- _Data provided_:
= = =
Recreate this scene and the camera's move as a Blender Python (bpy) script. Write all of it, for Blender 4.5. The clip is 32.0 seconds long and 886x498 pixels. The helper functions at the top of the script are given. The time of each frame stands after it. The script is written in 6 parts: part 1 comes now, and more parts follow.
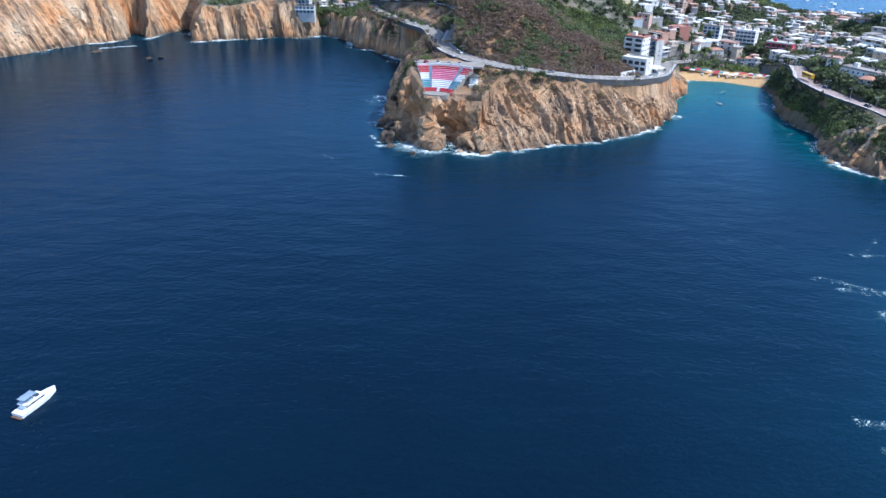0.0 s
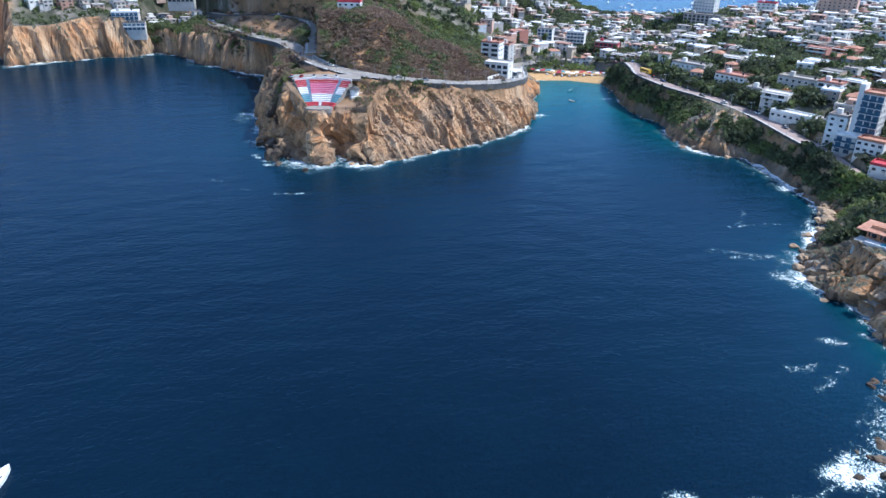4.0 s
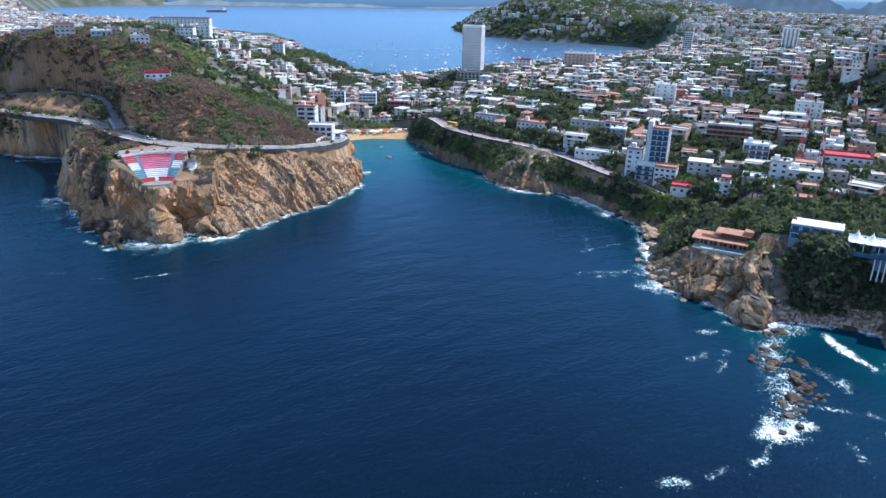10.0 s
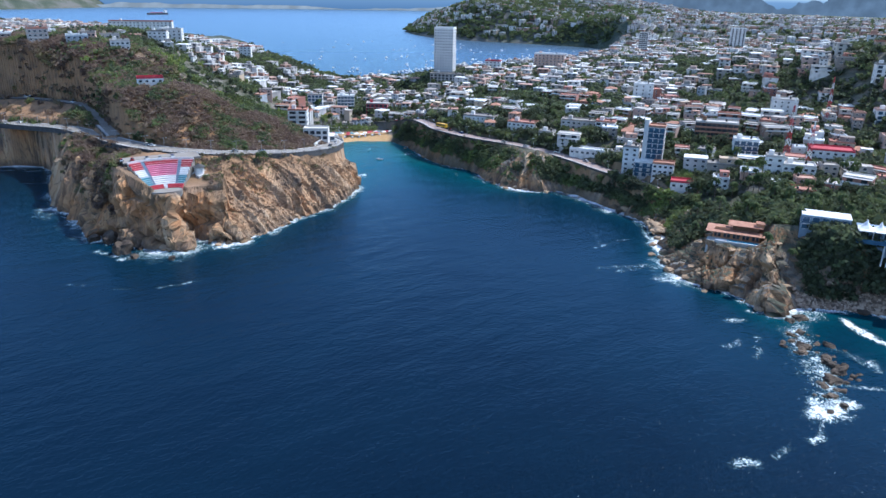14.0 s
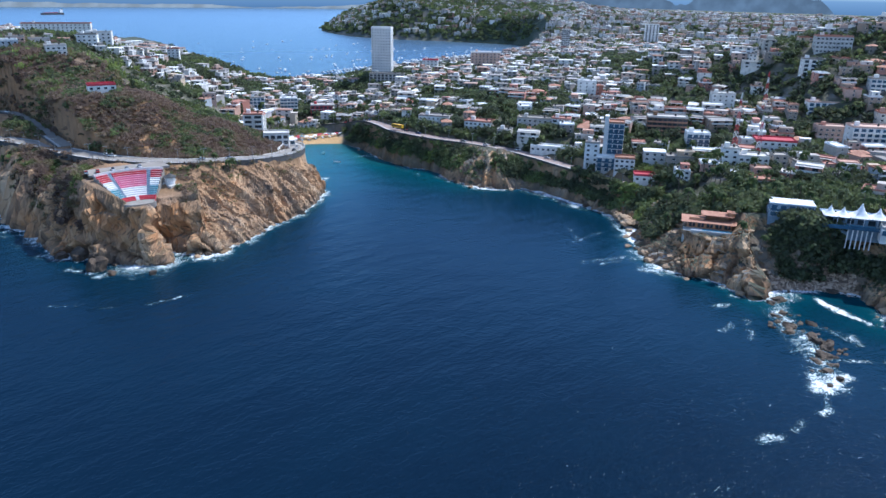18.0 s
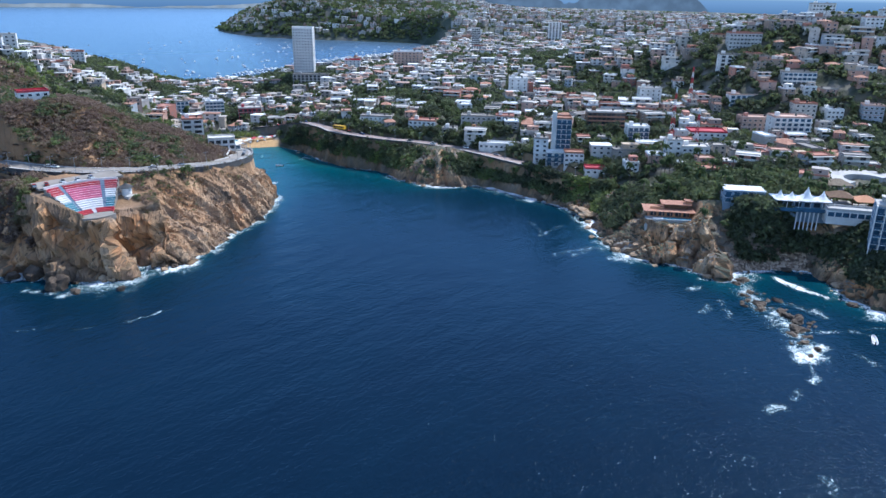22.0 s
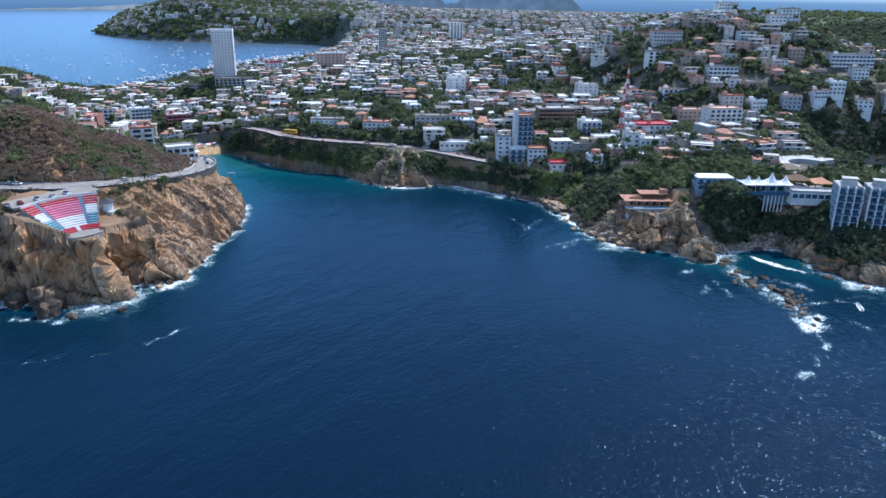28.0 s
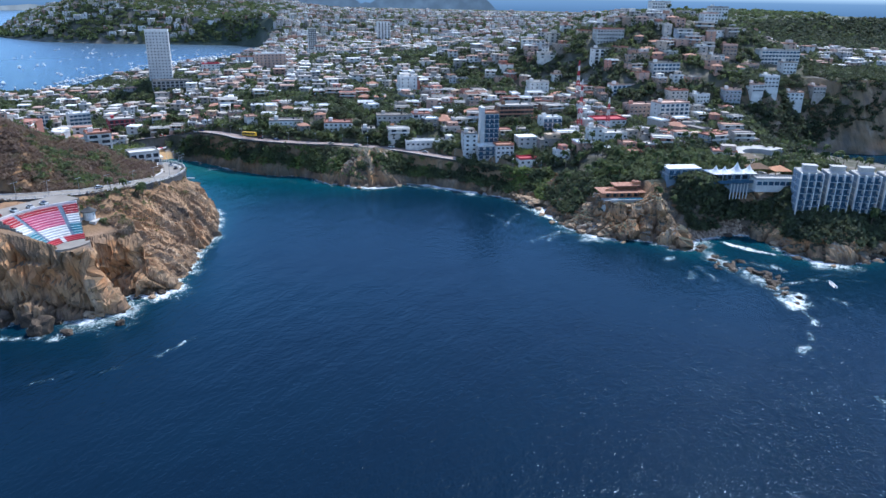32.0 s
= = =
- _Written exercise_: Images should not appear in the copy; retype the listing above exactly.

- _Final answer_:
Recreate this scene and the camera's move as a Blender Python (bpy) script. Write all of it, for Blender 4.5. The clip is 32.0 seconds long and 886x498 pixels. The helper functions at the top of the script are given. The time of each frame stands after it. The script is written in 6 parts: part 1 comes now, and more parts follow.
0.0 s
4.0 s
10.0 s
14.0 s
18.0 s
22.0 s
28.0 s
32.0 s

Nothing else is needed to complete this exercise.